Nada é definitivo: na história do espírito cada um de nós é responsável pelo esforço desenvolvido, por sua continuação e por sua renovação.  Mas ela não é uma história puramente individual, nem uma história no ar. Tem suas raízes muito bem fincadas na vida material e social dos homens. Isto exclui tanto o acaso quanto a predestinação.

Assim como não existe um campo psicológico puro, não existe tão pouco um campo social puro. Todos os fatos humanos – atos, obras, instituições, civilizações- são ao mesmo tempo psicológicos e sociais e, nesse sentido, o social nunca pode ser o princípio de explicação do psicológico e vice-versa. Os elos são complexos, dado a estrutura social depender de outras estruturas  e as formatações mentais de outras formas. Entre umas e outras não existe causalidade unilateral e sim, sempre, ações recíprocas.

Assim temos em Meyerson a compreensão que a História social é uma obra humana, elaborada pelos homens com suas paixões, seus interesses e suas representações. E, reciprocamente, por meio desta mesma História, os comportamentos humanos se transformam e o homem, por sua vez, elabora a si mesmo. É essa história complexa e fascinante do espírito humano que a psicologia comparativa nos mostra.

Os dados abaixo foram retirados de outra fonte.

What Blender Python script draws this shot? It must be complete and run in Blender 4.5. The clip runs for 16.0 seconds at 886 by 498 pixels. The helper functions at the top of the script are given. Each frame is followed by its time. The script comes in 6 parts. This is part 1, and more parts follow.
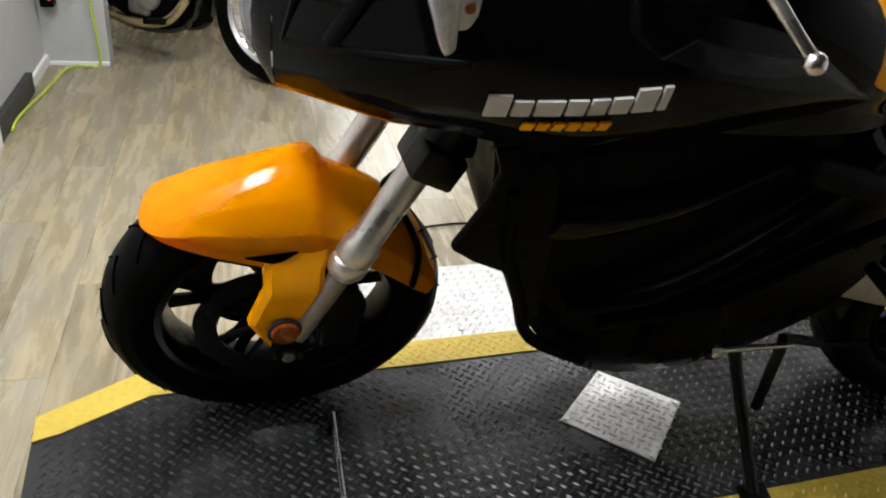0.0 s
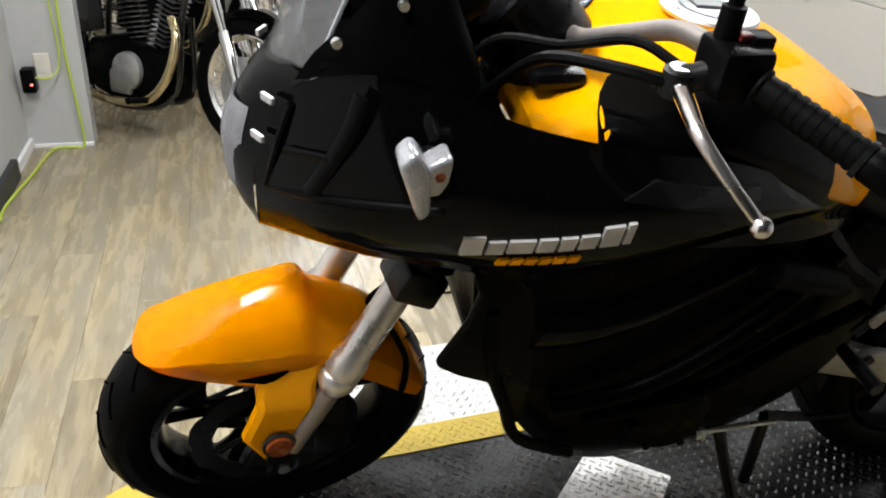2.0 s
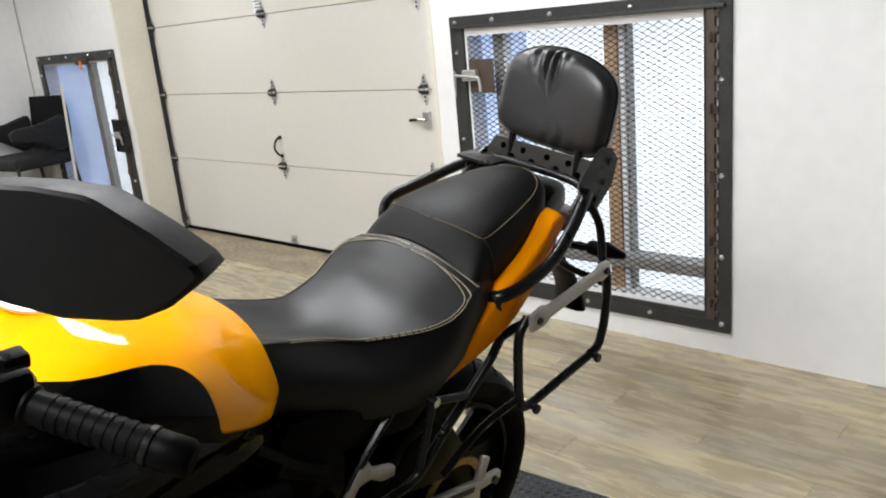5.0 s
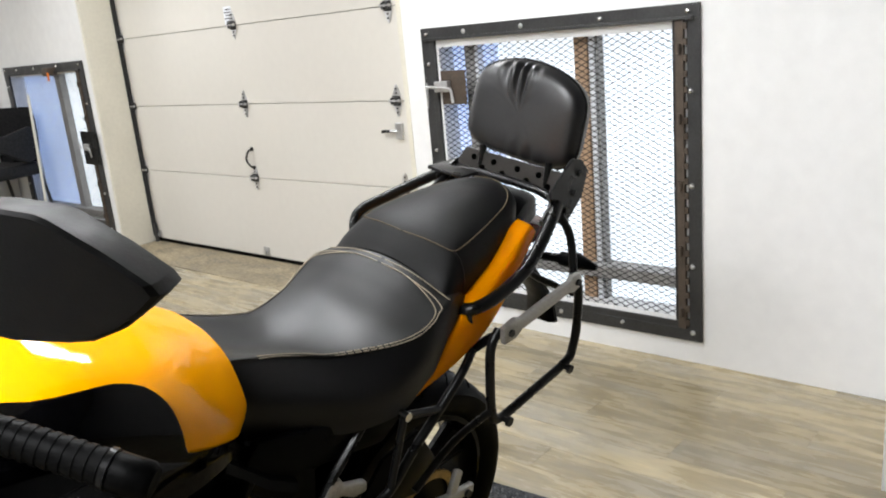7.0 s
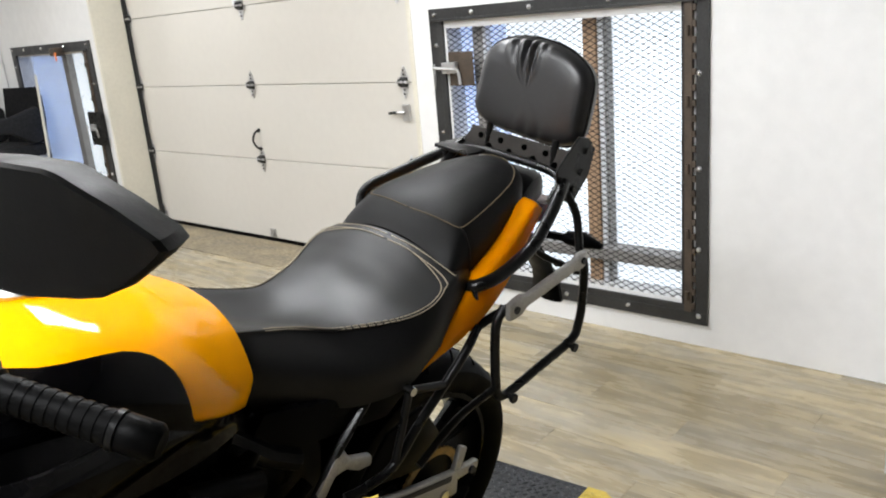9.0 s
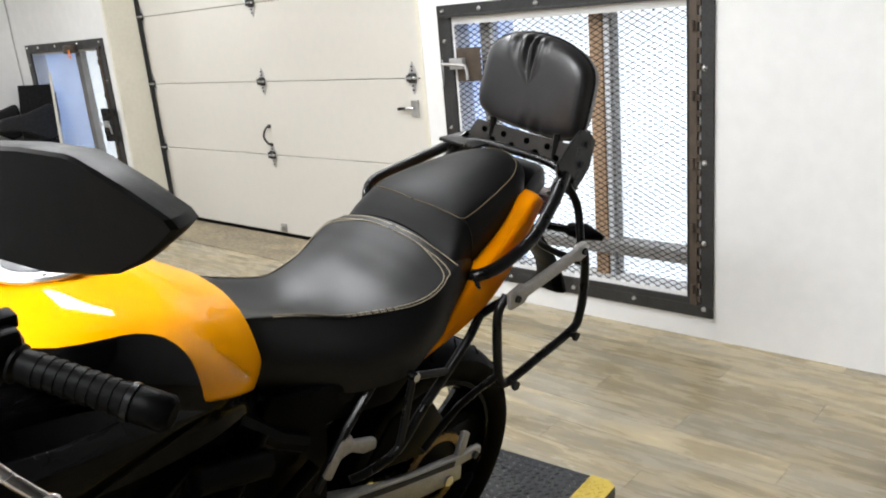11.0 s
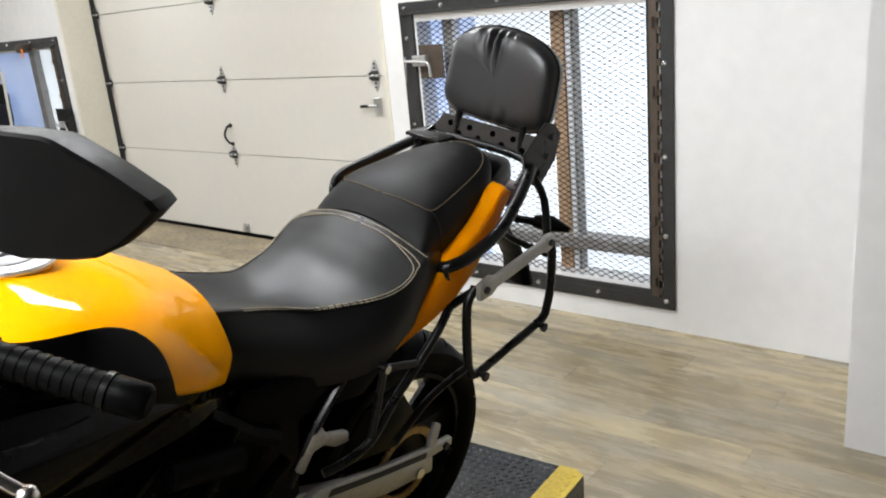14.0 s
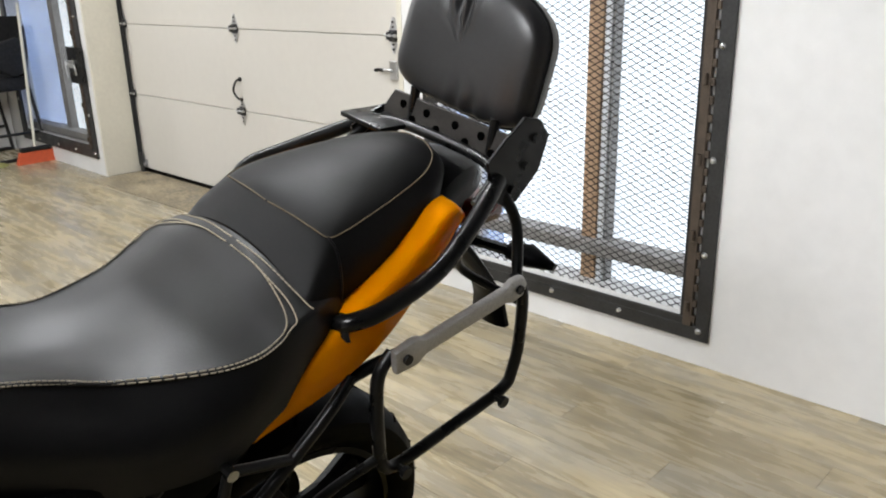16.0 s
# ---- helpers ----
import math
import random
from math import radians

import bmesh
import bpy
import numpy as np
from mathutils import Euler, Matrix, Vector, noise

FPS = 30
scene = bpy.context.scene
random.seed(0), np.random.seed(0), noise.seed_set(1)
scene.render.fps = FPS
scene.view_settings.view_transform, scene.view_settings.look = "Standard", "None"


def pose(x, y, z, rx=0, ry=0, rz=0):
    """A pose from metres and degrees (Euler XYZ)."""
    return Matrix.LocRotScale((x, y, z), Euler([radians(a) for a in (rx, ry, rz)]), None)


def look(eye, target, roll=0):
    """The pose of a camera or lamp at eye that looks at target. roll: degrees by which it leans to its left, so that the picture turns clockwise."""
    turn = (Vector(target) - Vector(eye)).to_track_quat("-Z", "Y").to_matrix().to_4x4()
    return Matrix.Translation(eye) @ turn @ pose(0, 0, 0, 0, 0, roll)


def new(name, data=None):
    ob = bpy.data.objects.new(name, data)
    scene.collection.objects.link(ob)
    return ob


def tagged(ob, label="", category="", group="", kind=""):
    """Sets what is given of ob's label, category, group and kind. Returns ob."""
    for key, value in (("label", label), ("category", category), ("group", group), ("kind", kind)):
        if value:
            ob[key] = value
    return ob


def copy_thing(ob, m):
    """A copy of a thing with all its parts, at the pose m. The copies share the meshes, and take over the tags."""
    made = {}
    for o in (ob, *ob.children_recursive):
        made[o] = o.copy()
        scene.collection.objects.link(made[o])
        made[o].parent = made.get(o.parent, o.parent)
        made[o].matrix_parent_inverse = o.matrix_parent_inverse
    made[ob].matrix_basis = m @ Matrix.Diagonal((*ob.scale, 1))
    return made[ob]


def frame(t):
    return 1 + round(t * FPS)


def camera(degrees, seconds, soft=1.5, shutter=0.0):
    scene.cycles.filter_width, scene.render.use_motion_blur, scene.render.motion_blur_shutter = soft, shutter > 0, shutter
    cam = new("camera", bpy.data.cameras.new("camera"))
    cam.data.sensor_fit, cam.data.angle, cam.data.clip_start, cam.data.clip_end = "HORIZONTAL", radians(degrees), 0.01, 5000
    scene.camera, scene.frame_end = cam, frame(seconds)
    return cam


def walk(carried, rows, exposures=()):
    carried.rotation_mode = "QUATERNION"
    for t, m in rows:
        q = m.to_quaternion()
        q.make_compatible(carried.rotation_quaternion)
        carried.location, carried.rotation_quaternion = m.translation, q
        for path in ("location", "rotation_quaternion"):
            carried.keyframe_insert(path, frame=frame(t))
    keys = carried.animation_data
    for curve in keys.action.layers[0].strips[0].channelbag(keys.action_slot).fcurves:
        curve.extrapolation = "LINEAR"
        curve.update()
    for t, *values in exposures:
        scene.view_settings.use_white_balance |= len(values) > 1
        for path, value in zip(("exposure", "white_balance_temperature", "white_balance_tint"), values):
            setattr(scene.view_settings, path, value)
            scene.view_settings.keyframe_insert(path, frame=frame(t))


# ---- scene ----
cam = camera(57.7, 16.0, soft=2.0)
PATH = [
    (0, (-0.012, -0.431, 1.31), (0.44, 1.245, 0.316), 5.5),
    (0.5, (-0.071, -0.436, 1.303), (0.249, 1.264, 0.3), 7.3),
    (1, (-0.094, -0.433, 1.299), (0.158, 1.272, 0.285), 7.8),
    (1.5, (-0.076, -0.425, 1.338), (0.205, 1.289, 0.345), 6.1),
    (2, (-0.006, -0.413, 1.442), (0.477, 1.298, 0.524), 2.8),
    (2.5, (0.07, -0.424, 1.506), (0.759, 1.316, 0.799), 0.4),
    (3, (0.136, -0.439, 1.529), (1.048, 1.212, 0.861), -3.8),
    (3.5, (0.187, -0.448, 1.53), (1.276, 1.105, 0.897), -5.1),
    (4, (0.228, -0.47, 1.531), (1.471, 0.978, 0.932), -5.9),
    (4.5, (0.255, -0.491, 1.536), (1.616, 0.866, 0.982), -5.5),
    (5, (0.264, -0.499, 1.537), (1.665, 0.823, 0.997), -5.4),
    (7.5, (0.276, -0.501, 1.539), (1.728, 0.772, 1.019), -5.3),
    (8, (0.275, -0.503, 1.537), (1.729, 0.767, 1.015), -5.3),
    (8.5, (0.269, -0.507, 1.533), (1.703, 0.779, 0.995), -5.5),
    (9, (0.269, -0.504, 1.523), (1.698, 0.781, 0.968), -5.0),
    (11.5, (0.24, -0.558, 1.522), (1.643, 0.753, 0.961), -5.5),
    (12, (0.239, -0.566, 1.523), (1.643, 0.752, 0.982), -6.0),
    (12.5, (0.238, -0.573, 1.524), (1.643, 0.745, 0.985), -5.9),
    (13, (0.255, -0.567, 1.511), (1.674, 0.715, 0.928), -6.3),
    (13.5, (0.243, -0.554, 1.511), (1.662, 0.737, 0.944), -5.5),
    (14, (0.227, -0.544, 1.511), (1.694, 0.69, 0.941), -5.3),
    (14.5, (0.181, -0.506, 1.502), (1.675, 0.685, 0.912), -4.8),
    (15, (0.219, -0.472, 1.488), (1.744, 0.629, 0.807), -1.6),
    (15.5, (0.511, -0.449, 1.474), (1.983, 0.766, 0.875), -1.0),
    (16, (0.786, -0.338, 1.454), (2.157, 0.97, 0.813), -1.3),
]
walk(cam, [(t, look(eye, target, roll)) for t, eye, target, roll in PATH],
     [(0.0, -0.3), (0.5, -0.15), (1.0, -0.05), (1.5, -0.1), (2.0, -0.15), (2.5, -0.22), (3.5, -0.12), (4.5, -0.09), (7.5, 0.06), (11.5, 0.06), (14.5, -0.04), (16.0, -0.04)])
# world: lights, exposure
world = bpy.data.worlds.new("world")
scene.world = world
world.use_nodes = True
_bg = world.node_tree.nodes["Background"]
_bg.inputs[0].default_value = (0.75, 0.85, 1.0, 1)
_bg.inputs[1].default_value = 1.0


def area_lamp(name, m, sx, sy, watts, colour=(1, 1, 1)):
    d = bpy.data.lights.new(name, "AREA")
    d.shape, d.size, d.size_y, d.energy, d.color = "RECTANGLE", sx, sy, watts, colour
    ob = new(name, d)
    ob.matrix_world = m
    return ob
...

Ignace Meyerson não definiu apenas claramente seu método e objeto. Ao aplicá-lo ao espírito, mostrou toda a fecundidade da Psicologia Histórica; ao mostrar que o homem fabrica e fabricou a si mesmo, ela nos diz que ele é responsável por seu destino espiritual, assim como pelo social. O homem constrói, como agente e paciente, os dois ao mesmo tempo.

Meyerson foi nomeado Diretor de Pesquisas, em 1951 da Escola de Autos estudos Sociais. Militante político e social ativo, participou aos 80 anos, como um jovem, do Movimento de 1968, tanto na Universidade quanto ao lado dos estudantes nas barricadas. Faleceu em 1993, aos 95 anos de idade, em plena lucidez, momentos após proferir seu último seminário.